Bir gazete köşesi kadar yer kaplamak sebepsiz iyi geliyor. ‘Yol’ diyorum, ‘Her şeyden güzel. Her şeyden önce. Yorucu ve yıpratıcı kimi zaman ama sızısı kadar konuşabiliyor insan.’
Üretmenin sağaltıcı gücü üzerine düşünüyorum. Üretmeye alışmış bir insanın buna verdiği ansız aralarda nasıl ağırlaştığını.
Zihnimi meşgul edip içimin tamamına yayılan bir buyruk var nicedir. Bu kehribar dikte tüm var oluşuma yönelip mücadelemi gölgesine alırken, ona cevap aramak mevsimleri ve hafızamı yeniden kazanmaya yönelik bir adım sanki.
Bu buyruk eskiden kalma bir albümün zamansız sarsılmazlığıyla geliyor, tüm reddedilmezliğiyle yanıma sokulup ‘Her kavga senin kavgan değil’ diyor içimin en coşkun ırmağına, ‘Kendi kavganı bul.’
Kendi kavganı bul. Orta yaş üstü dostlarıma kendi kavgasını soruyorum, ‘yaşamak’ cevabı beni o kadar sıkıyor ki konuyu değiştiriyorum, “Biliyor musunuz, kalbi ve beyni olmayan deniz anaları hatalarından ders çıkarabiliyor…”
Kendi kavganı bul. İçimin olanca huzursuzluğu, kendime karşı acımasız eleştirilerim, onca türküde rüzgarın bilgisiyle derinimde çakan hevesli şimşeklerim… Sahi ya, kavgam var, kavgam baki. Ama kavgam ne? Kendi varoluşumuzu tamamlamadan hiçbir şeyin altından kalkamayacağız, besbelli yazılan. Ancak nicedir kavgamızı kendimizi anımsatmıyoruz? Uygarlığın dili içtenliğimizi ve dolaysızlığımızı yok ederken kavgamızı da mı unutturdu? Gözlerimi kapatıyor, derinimde uygarlığın sesinin sızamadığı bir yer, o çok sevdiğim ışıklı dilimi arıyorum. Nafile, kayboldum. Ne zamandır?

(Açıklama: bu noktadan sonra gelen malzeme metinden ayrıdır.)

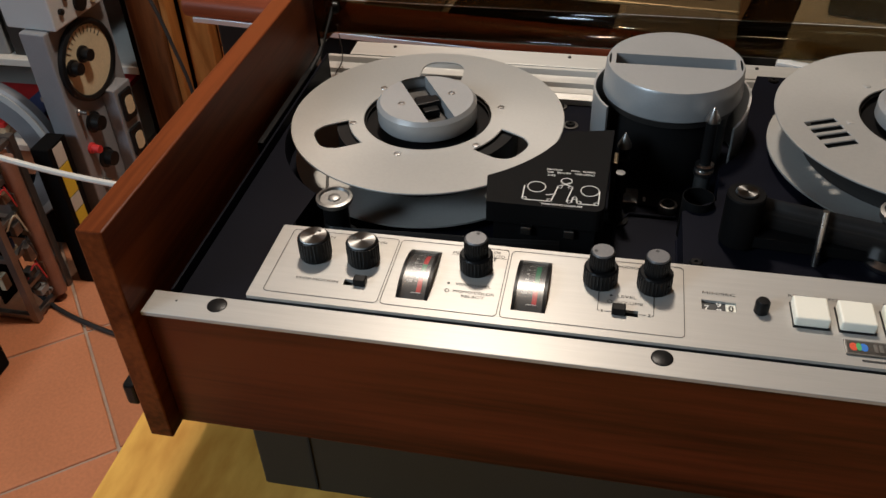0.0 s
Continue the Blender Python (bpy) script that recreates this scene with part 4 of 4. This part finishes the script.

‘Kendimi var etme kavgası’ diyorum nihayet. Kavgam içinde kavga barındırıyor. Bu şiddet dilinin beni ne zamandır yorduğunu düşünüyor, her kavgayı sahiplendiğim yıllarımı anımsıyorum, Kanım kaynardı en ufak sol yumrukta, sanki şimşek doğurmuştu beni. Modernizm öncesi, sanatçının gördüğü şeyden şüphe duymadığı o hafif zamanların arzusunu duyuyorum sebepsiz. Bakınca görmek gibi zahmetlere girmeksizin, yormadan ve yorulmadan. Görünenin ötesinin sorumluluğundan arınmış zamanlardan bahsediyorum. Yaşamın bayağılığından uzak. Savaşsız kazanılan şehirler gibi.